A Josh Bayer Two-Fer : “Black Star”

The task facing Josh Bayer’s new Tinto Press comic, Black Star, is both twofold and daunting : to add depth, texture, and significance to the “main work” it refers back to and, in a very real sense, occurs within — that being the just-reviewed Theth : Tomorrow Forever  — and to justify its own existence as an individual, self-contained work.

Which, for the record, it isn’t — but that needn’t necessarily prevent it from functioning as one. If you’re confused by this review right about now, that’s okay — if you’re confused by the comic itself, considerably less so.

Adapted from the classic Dick Briefer Frankenstein story “The Faceless Monster,” this richly-drawn (and even more richly-colored) book is also a “book-within-a-book,” a meta-textual narrative sprung from the mind of Theth “himself” metaphorically, his creator literally — and one that calls into question to an even greater degree the separation, if any actually exists, between the two. But that question is best considered with the fullness of Bayer’s artistic ouevre in mind.

After all, this is the same guy who’s made re-purposed and re-imagined versions of old Bill Mantlo-scripted Rom comics a staple of his career, and to his considerable credit has managed to make something reasonably new out of such largely-forgotten material, thereby showing the intrinsic value that even the most disposable of pop-cultural artifacts can, and often do, contain. Making something that somebody else made first well and truly your own is a tough gig, but Bayer’s done it before — and, to give away the “plot” of this review probably too early, he does the same here. But that’s only half the battle.

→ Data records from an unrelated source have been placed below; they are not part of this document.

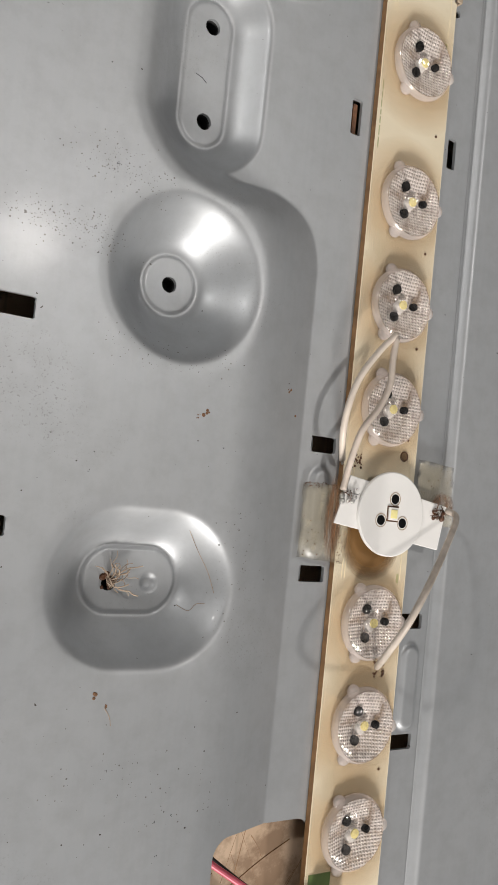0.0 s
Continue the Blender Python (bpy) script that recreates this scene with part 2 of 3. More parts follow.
def box(bm, x0, x1, y0, y1, z0, z1, bevel=0.0):
    r = bmesh.ops.create_cube(bm, size=1)
    bmesh.ops.transform(bm, matrix=Matrix.LocRotScale(((x0 + x1) / 2, (y0 + y1) / 2, (z0 + z1) / 2), None, (x1 - x0, y1 - y0, z1 - z0)), verts=r["verts"])
    if bevel:
        edges = list({e for v in r["verts"] for e in v.link_edges})
        bmesh.ops.bevel(bm, geom=edges, offset=bevel, segments=2, affect="EDGES", profile=0.5)


def lathe(bm, profile, steps=40, centre=(0, 0)):
    """Turns a list of (radius, z) round the upright axis."""
    rings = []
    for r, z in profile:
        if r < 1e-7:
            rings.append([bm.verts.new((centre[0], centre[1], z))])
        else:
            rings.append([bm.verts.new((centre[0] + r * math.cos(2 * math.pi * i / steps), centre[1] + r * math.sin(2 * math.pi * i / steps), z)) for i in range(steps)])
    for a, b in zip(rings, rings[1:]):
        for i in range(steps):
            j = (i + 1) % steps
            quad = [a[i % len(a)], a[j % len(a)], b[j % len(b)], b[i % len(b)]]
            quad = list(dict.fromkeys(quad))
            if len(quad) > 2:
                bm.faces.new(quad)
    bmesh.ops.recalc_face_normals(bm, faces=bm.faces[:])


def slab(bm, outline, z0, z1, bevel=0.0, side=0):
    """A flat piece with any outline (anticlockwise), from z0 to z1; its sides take the material slot side."""
    low = [bm.verts.new((x, y, z0)) for x, y in outline]
    top = [bm.verts.new((x, y, z1)) for x, y in outline]
    face = bm.faces.new(top)
    bm.faces.new(low[::-1])
    n = len(outline)
    for i in range(n):
        f = bm.faces.new((low[i], low[(i + 1) % n], top[(i + 1) % n], top[i]))
        f.material_index = side
    if bevel:
        bmesh.ops.bevel(bm, geom=list(face.edges), offset=bevel, segments=2, affect="EDGES", profile=0.5)


def tube(bm, points, radius, sides=10, smooth=6):
    """A round wire through a few points, glided by Catmull-Rom."""
    pts = [Vector(p) for p in points]
    pts = [2 * pts[0] - pts[1]] + pts + [2 * pts[-1] - pts[-2]]
    line = []
    for i in range(1, len(pts) - 2):
        p0, p1, p2, p3 = pts[i - 1 : i + 3]
        for k in range(smooth):
            u = k / smooth
            line.append(0.5 * (2 * p1 + (p2 - p0) * u + (2 * p0 - 5 * p1 + 4 * p2 - p3) * u**2 + (3 * p1 - p0 - 3 * p2 + p3) * u**3))
    line.append(pts[-2])
    rings, up = [], Vector((0.13, 0.2, 1)).normalized()
    for i, p in enumerate(line):
        d = (line[min(i + 1, len(line) - 1)] - line[max(i - 1, 0)]).normalized()
        a = d.cross(up).normalized()
        up = a.cross(d).normalized()
        rings.append([bm.verts.new(p + radius * (math.cos(2 * math.pi * k / sides) * a + math.sin(2 * math.pi * k / sides) * up)) for k in range(sides)])
    for a, b in zip(rings, rings[1:]):
        for k in range(sides):
            bm.faces.new((a[k], a[(k + 1) % sides], b[(k + 1) % sides], b[k]))
    bm.faces.new(rings[0][::-1])
    bm.faces.new(rings[-1])
    bmesh.ops.recalc_face_normals(bm, faces=bm.faces[:])


def rounded(x0, x1, y0, y1, r, n=5):
    out = []
    for cx, cy, a in ((x1 - r, y0 + r, -90), (x1 - r, y1 - r, 0), (x0 + r, y1 - r, 90), (x0 + r, y0 + r, 180)):
        for i in range(n + 1):
            t = radians(a + 90 * i / n)
            out.append((cx + r * math.cos(t), cy + r * math.sin(t)))
    return out


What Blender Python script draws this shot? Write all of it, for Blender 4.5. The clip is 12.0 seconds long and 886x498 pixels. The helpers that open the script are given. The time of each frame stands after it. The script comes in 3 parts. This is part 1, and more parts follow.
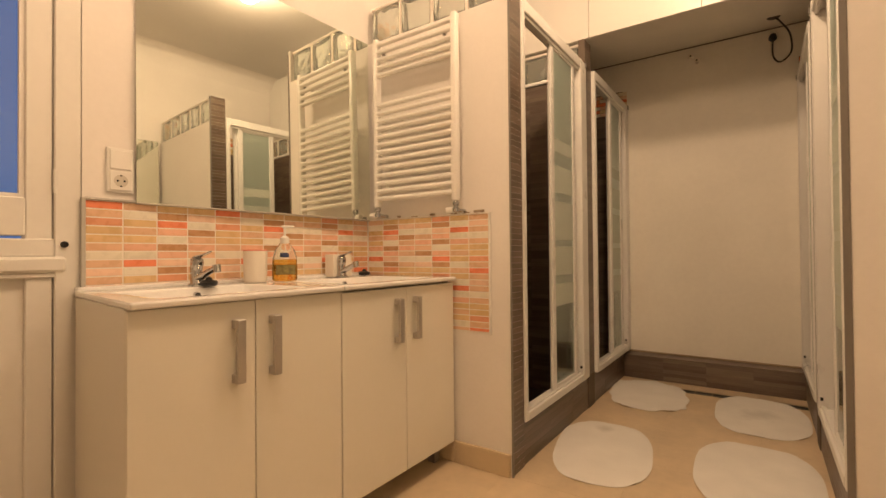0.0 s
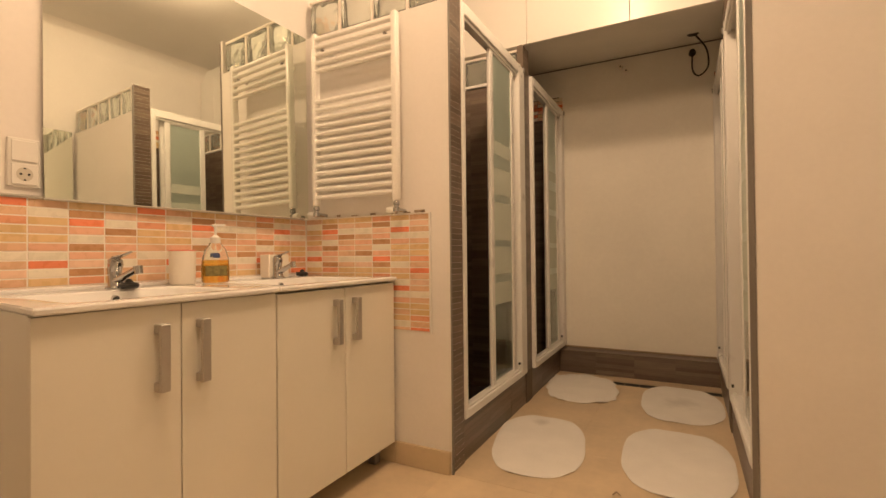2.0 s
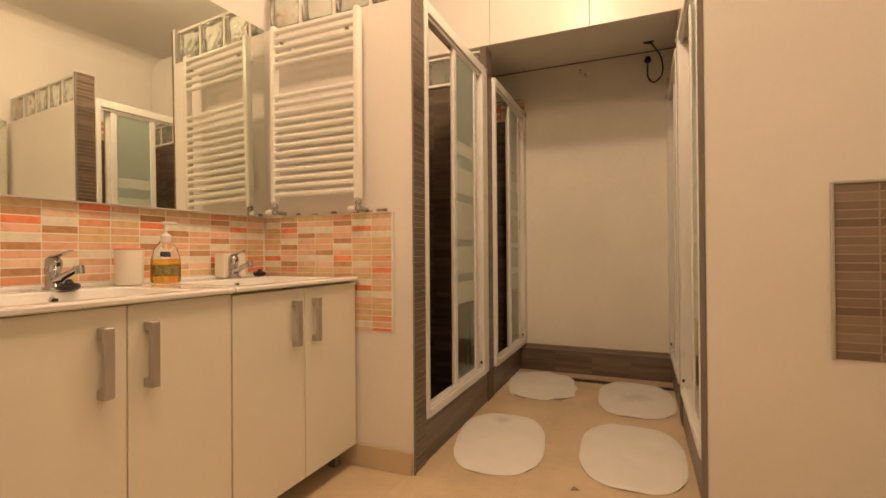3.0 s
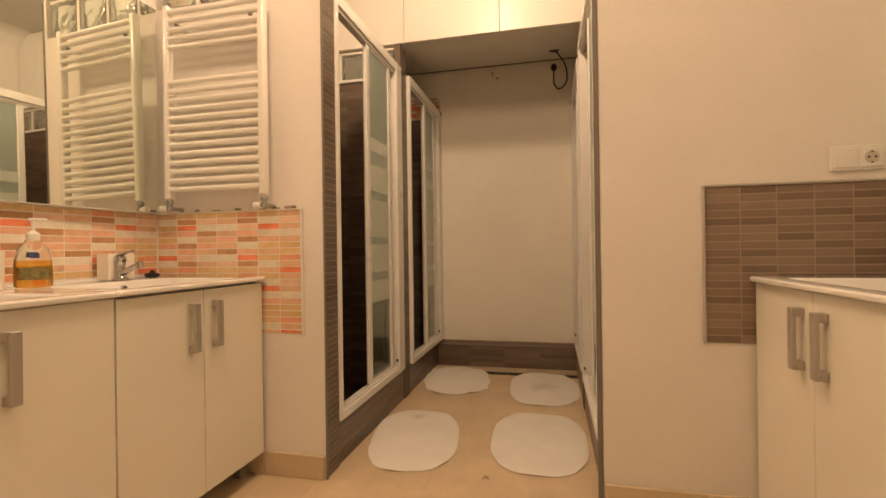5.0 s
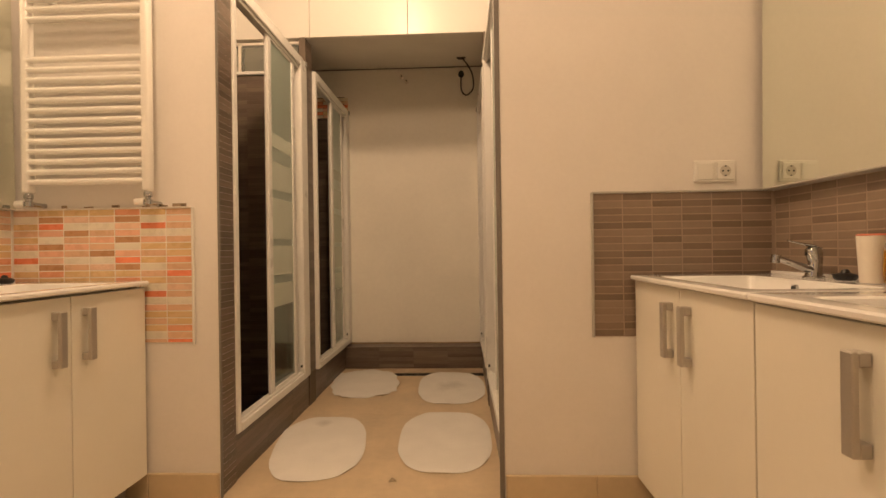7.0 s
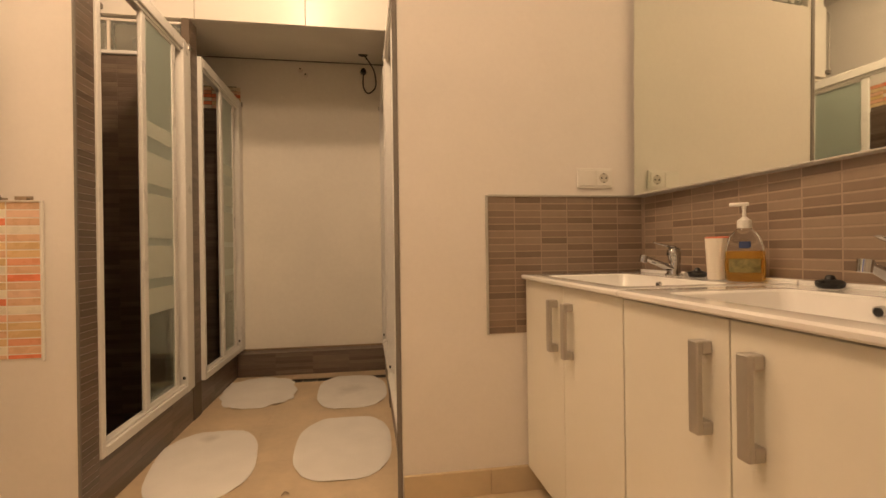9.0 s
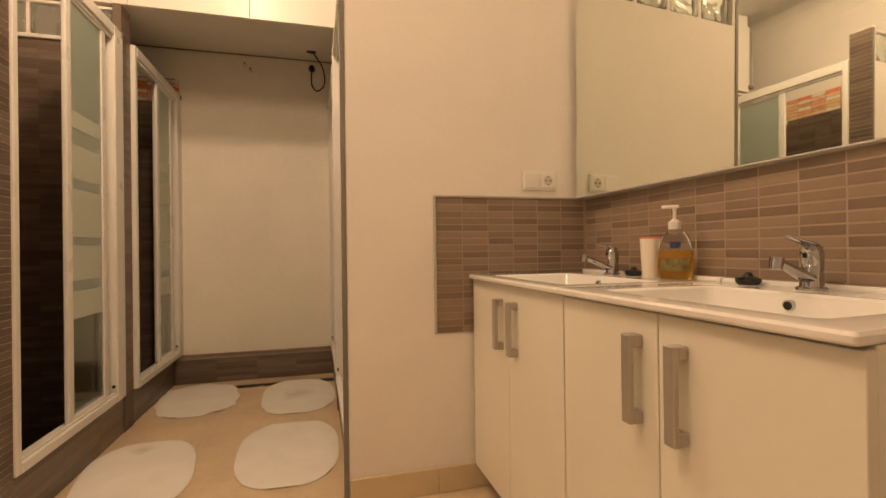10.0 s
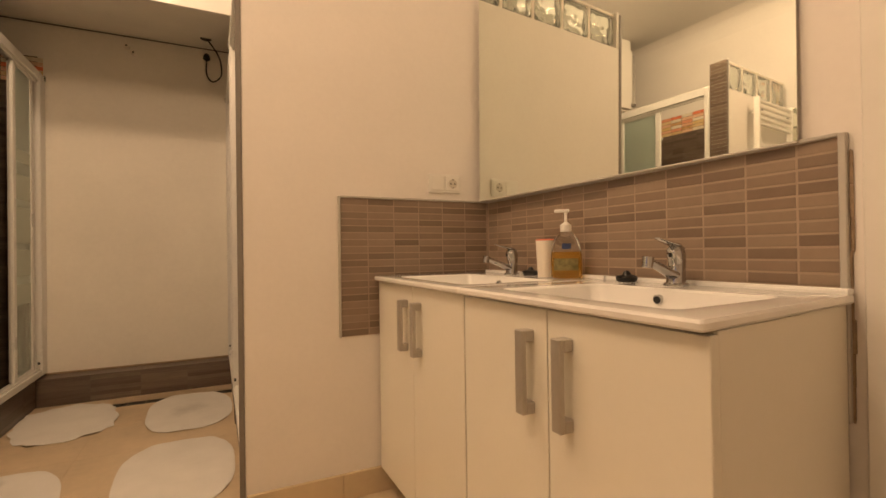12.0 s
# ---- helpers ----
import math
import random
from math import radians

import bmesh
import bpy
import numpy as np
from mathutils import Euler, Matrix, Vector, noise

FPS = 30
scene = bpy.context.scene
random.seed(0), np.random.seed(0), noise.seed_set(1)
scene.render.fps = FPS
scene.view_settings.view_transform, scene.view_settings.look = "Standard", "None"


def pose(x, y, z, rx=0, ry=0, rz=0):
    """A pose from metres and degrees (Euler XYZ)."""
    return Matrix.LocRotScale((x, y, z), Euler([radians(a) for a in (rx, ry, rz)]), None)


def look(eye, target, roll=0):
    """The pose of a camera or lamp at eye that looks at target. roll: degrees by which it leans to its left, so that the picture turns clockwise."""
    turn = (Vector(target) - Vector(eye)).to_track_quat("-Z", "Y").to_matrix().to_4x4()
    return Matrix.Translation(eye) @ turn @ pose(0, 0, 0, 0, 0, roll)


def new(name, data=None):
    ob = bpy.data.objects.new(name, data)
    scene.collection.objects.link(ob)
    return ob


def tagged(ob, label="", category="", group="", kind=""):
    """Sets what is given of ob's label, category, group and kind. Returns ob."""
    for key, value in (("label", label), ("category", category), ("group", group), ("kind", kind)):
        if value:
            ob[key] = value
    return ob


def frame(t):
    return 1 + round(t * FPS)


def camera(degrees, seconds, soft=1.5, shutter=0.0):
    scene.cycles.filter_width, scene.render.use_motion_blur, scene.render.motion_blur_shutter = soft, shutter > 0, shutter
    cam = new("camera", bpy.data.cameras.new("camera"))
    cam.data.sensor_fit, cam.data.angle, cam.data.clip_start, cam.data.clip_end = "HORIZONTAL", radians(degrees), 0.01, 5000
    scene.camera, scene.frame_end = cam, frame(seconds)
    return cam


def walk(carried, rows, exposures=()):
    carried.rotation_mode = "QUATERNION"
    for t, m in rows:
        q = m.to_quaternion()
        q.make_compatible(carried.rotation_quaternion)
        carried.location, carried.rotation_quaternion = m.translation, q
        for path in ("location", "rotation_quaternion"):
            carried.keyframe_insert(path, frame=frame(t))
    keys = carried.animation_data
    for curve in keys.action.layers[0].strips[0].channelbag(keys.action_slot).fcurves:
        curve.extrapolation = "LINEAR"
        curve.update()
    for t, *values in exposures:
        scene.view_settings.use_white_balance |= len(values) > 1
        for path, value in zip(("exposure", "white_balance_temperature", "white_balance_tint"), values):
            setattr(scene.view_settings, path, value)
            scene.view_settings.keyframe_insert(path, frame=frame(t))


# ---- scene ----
cam = camera(87.7, 12.0)
PATH = [
    (0, (-0.055, -0.035, 0.948), (-1.193, 1.609, 0.972), -0.5),
    (0.5, (-0.056, -0.033, 0.949), (-1.15, 1.642, 0.97), -0.4),
    (1, (-0.058, -0.031, 0.951), (-1.098, 1.677, 0.971), -0.4),
    (1.5, (-0.056, -0.028, 0.95), (-1.044, 1.711, 0.966), -0.4),
    (2, (-0.042, -0.03, 0.949), (-0.972, 1.741, 0.969), -0.6),
    (2.5, (-0.036, -0.029, 0.949), (-0.903, 1.773, 0.968), -0.5),
    (3, (-0.044, -0.022, 0.953), (-0.829, 1.817, 0.966), -0.4),
    (5, (-0.014, -0.012, 0.952), (-0.472, 1.934, 0.953), -0.8),
    (5.5, (-0.008, -0.009, 0.954), (-0.39, 1.954, 0.952), -0.9),
    (6, (0.001, -0.011, 0.953), (-0.287, 1.968, 0.952), -1.0),
    (6.5, (0.0, -0.009, 0.952), (-0.19, 1.982, 0.954), -0.9),
    (7, (0.005, -0.011, 0.951), (-0.074, 1.987, 0.954), -0.8),
    (9, (0.04, 0.0, 0.952), (0.362, 1.974, 0.951), -0.8),
    (9.5, (0.038, -0.016, 0.949), (0.469, 1.937, 0.951), -0.7),
    (10, (0.055, -0.006, 0.944), (0.579, 1.924, 0.949), -0.7),
    (10.5, (0.058, -0.017, 0.941), (0.676, 1.885, 0.953), -0.6),
    (11, (0.069, -0.012, 0.945), (0.777, 1.858, 0.952), -0.7),
    (11.5, (0.068, -0.015, 0.942), (0.867, 1.818, 0.949), -0.7),
    (12, (0.075, -0.015, 0.939), (0.957, 1.78, 0.951), -0.8),
]
EXPOSURE = -0.20
walk(cam, [(t, look(eye, target, roll)) for t, eye, target, roll in PATH], [(0.0, EXPOSURE), (12.0, EXPOSURE)])

# ---- plan of the room, metres ----
XL, XR = -1.772, 1.17        # side walls
YE = 1.745                   # face of the two partitions
PT = 0.125                   # partition thickness
XS, XSR = -0.943, 0.162      # planes of the shower fronts
YP0, YP1 = 2.795, 2.915      # middle partitions between the showers
YB = 3.82                    # back wall
YK = 3.685                   # front of the tiled ledge at the back wall
ZC = 2.95                    # ceiling
ZG0, ZG1 = 2.066, 2.25       # glass blocks on the partitions
ZT = 0.848                   # wash basin tops
YF = -2.3                    # wall behind, unseen; set far back to weaken its bounced light
KERB = 0.2

# ---- world and light ----
world = bpy.data.worlds.new("dusk")
scene.world = world
world.use_nodes = True
wn = world.node_tree.nodes
sky = wn.new("ShaderNodeTexSky")
sky.sky_type = "NISHITA"
sky.sun_disc = False
sky.sun_elevation = radians(2.0)
sky.sun_rotation = radians(200)
wn["Background"].inputs[1].default_value = 0.12
world.node_tree.links.new(sky.outputs[0], wn["Background"].inputs[0])


def lamp(name, place, watts, colour, radius):
    data = bpy.data.lights.new(name, "POINT")
    data.energy, data.color, data.shadow_soft_size = watts, colour, radius
    ob = new(name, data)
    ob.location = place
    return ob


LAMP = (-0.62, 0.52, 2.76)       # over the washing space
LAMP_C = (-0.40, 1.78, 2.87)     # before the overhead cupboards
WARM = (1.0, 0.672, 0.408)
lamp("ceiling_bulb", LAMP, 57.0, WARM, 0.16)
lamp("ceiling_bulb", LAMP_C, 54.0, WARM, 0.07)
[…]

The greater challenge is, of course, fashioning at least a borderline-necessary supplement to Theth’s story. To imbue enough of “him” into it that readers of the longer, admittedly more broad-scoped book can take real value from this side-step. Your mileage on that is really going to vary — it’s not like you need this to enjoy and appreciate that — but between the main story, the five-page backup strip, the Jeff Test cover and the Matthew Thurber and Jason T. Miles “pin-up” illustration pages, the job of fleshing out Theth : Tomorrow Forever is more than successfully accomplished.

What’s perhaps less clear is how much actual utility this comic has when considered entirely on its own, cut loose from its “parental” moorings. It’s a joy to look and read, to be sure, and that’s enough in and of itself, but readers of this comic only really are missing out on so much, on levels both liminal and subliminal, that it’s fair to say they’re cheating themselves out of the “full experience” of all this work has to offer. That’s not to say it doesn’t stand tall and proud individually — how many cartoonists would sacrifice at least their non-drawing arm to produce something this technically and creatively proficient? — but it is to say that the exact same material means considerably more when taken in conjunction with the “mothership” from which it was “launched.” I definitely recommend picking it up — but I recommend picking up Tomorrow Forever along with it to get a complete understanding not so much of what you’re reading here, but why you’re reading it and how to best understand and appreciate it in its totality.